Sandeep Aur Pinky Faraar might have been the norm in 2013 but it is the anomaly today: a reminder of what Parineeti Chopra can be as opposed to who she thinks she is. When her character breaks down on confronting a tragedy late in the film, her grief is so primal that the scream appears to reach the viewer a split second after she explodes. The sound follows the light. It's an ephemeral moment, but one that burns itself into a watcher's memory for its stark rawness. That she plays a woman betrayed – duped, desperate – in this film is however not an anomaly. Deception, punctuated by various iterations of an escape, has been a recurring theme across her filmography: Conned in Ladies vs Ricky Bahl, fooling and being fooled in Ishaqzaade, a bolter in Shuddh Desi Romance, a large-hearted scammer in Hasee Toh Phasee and Daawat-e-Ishq and Namaste England, an eloper in Jabariya Jodi, a gaslit wife in The Girl on the Train. In fact, Saina is a rare instance in which she plays neither the hunter nor the hunted. 

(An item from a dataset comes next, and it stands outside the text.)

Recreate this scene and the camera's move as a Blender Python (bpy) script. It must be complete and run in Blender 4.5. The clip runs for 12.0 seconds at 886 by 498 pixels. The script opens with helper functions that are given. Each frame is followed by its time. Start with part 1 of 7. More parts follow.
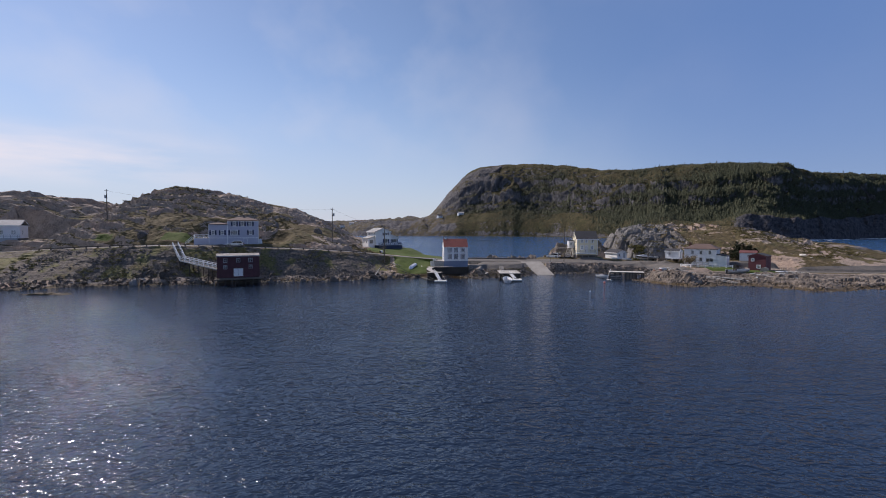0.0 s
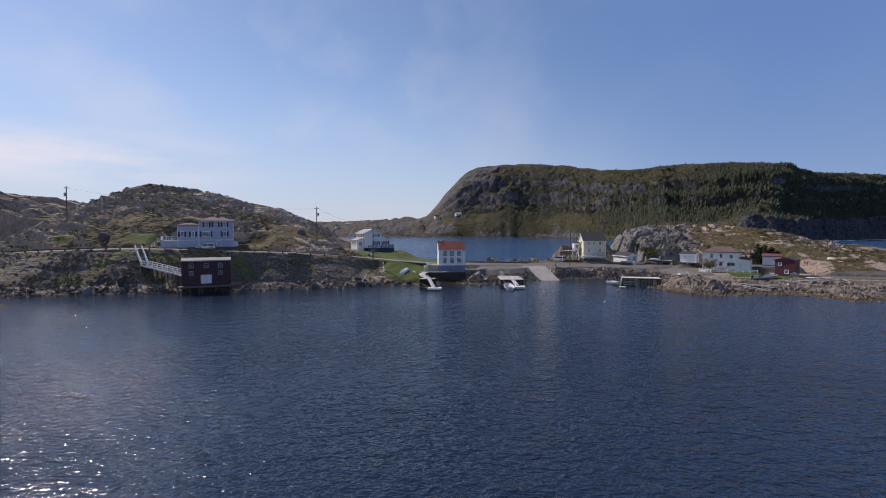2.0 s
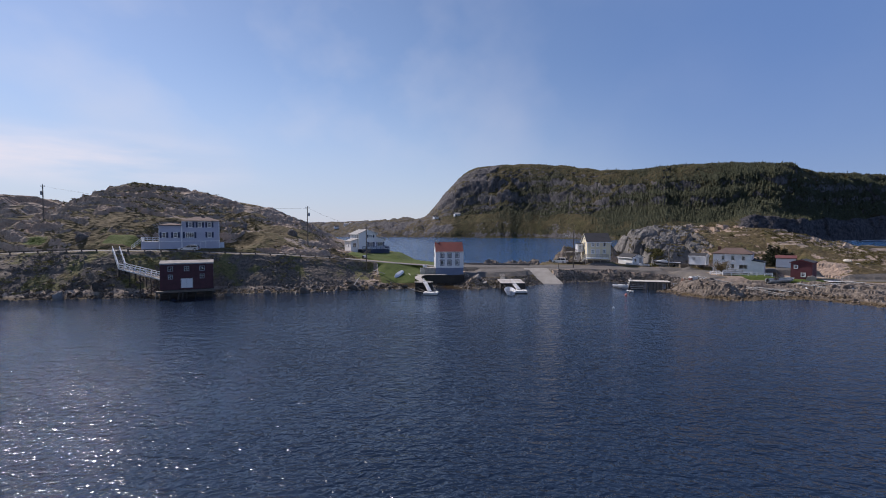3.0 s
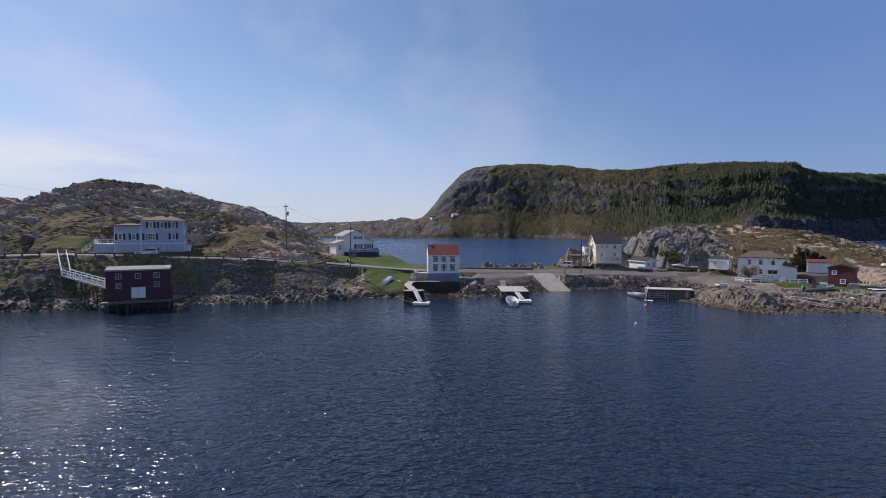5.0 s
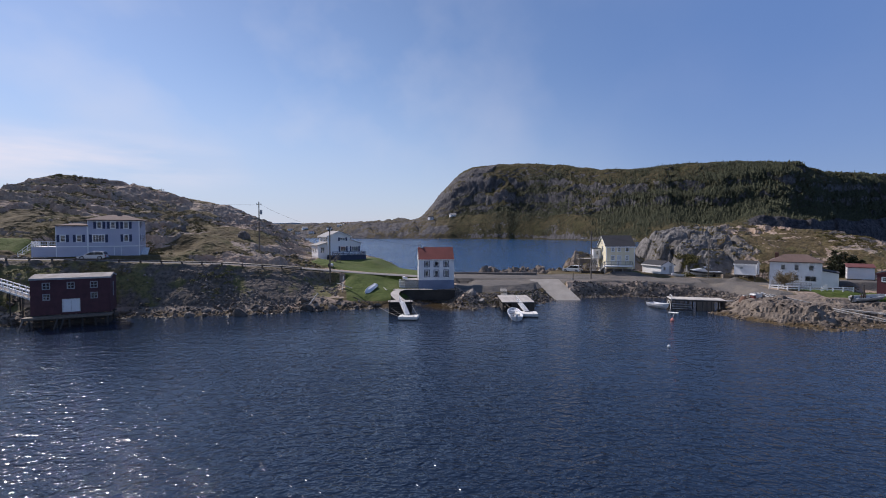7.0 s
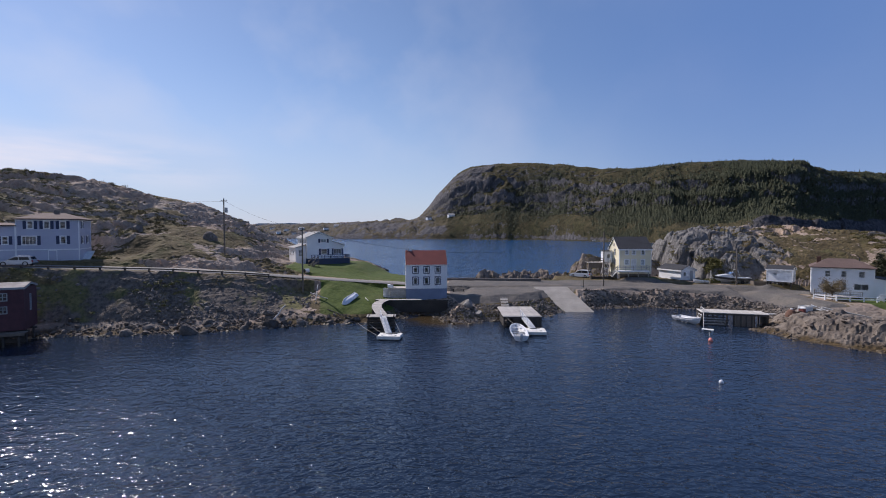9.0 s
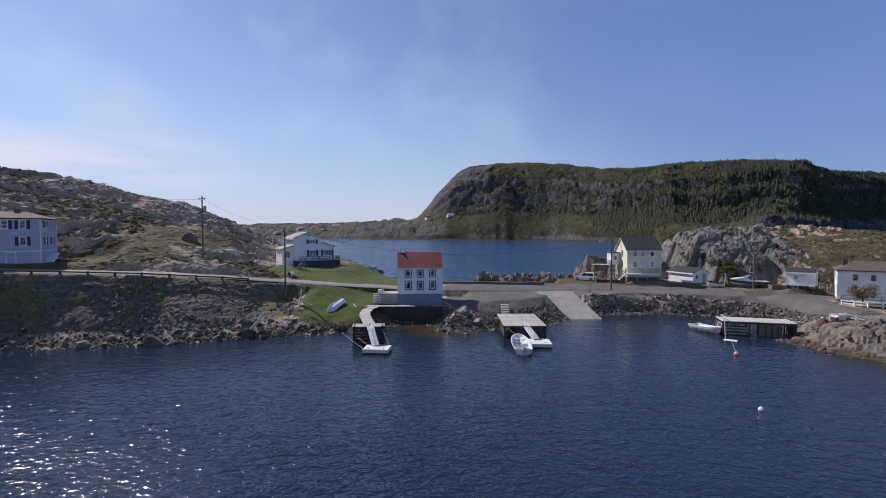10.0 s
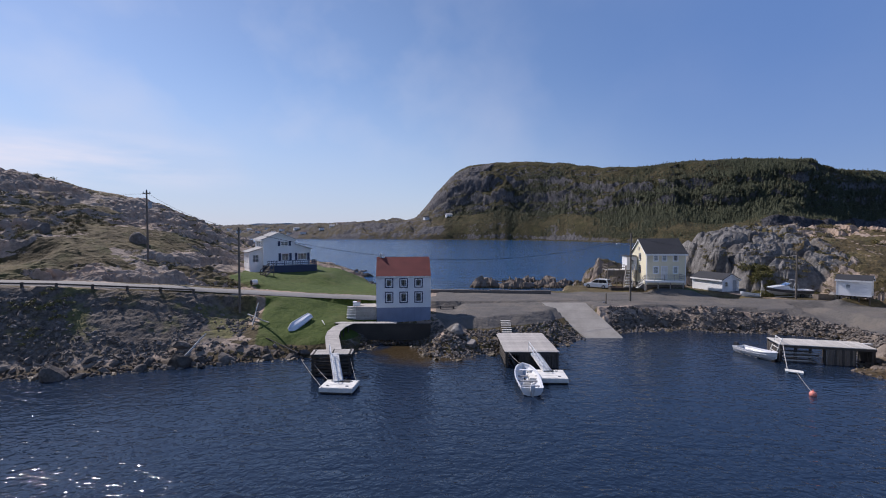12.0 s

Being frequently cast as a person at odds with her environment is perhaps no coincidence. After all, the actress has swayed from being a force of nature to becoming a victim of it. There is no middle ground. Maybe it's only fitting then that March stands as a testament to the puzzling duality of Parineeti Chopra. What is March if not an erratic month that bridges a fading winter to an unrelenting summer without inheriting the identity of either? It starts off pleasant before losing its way.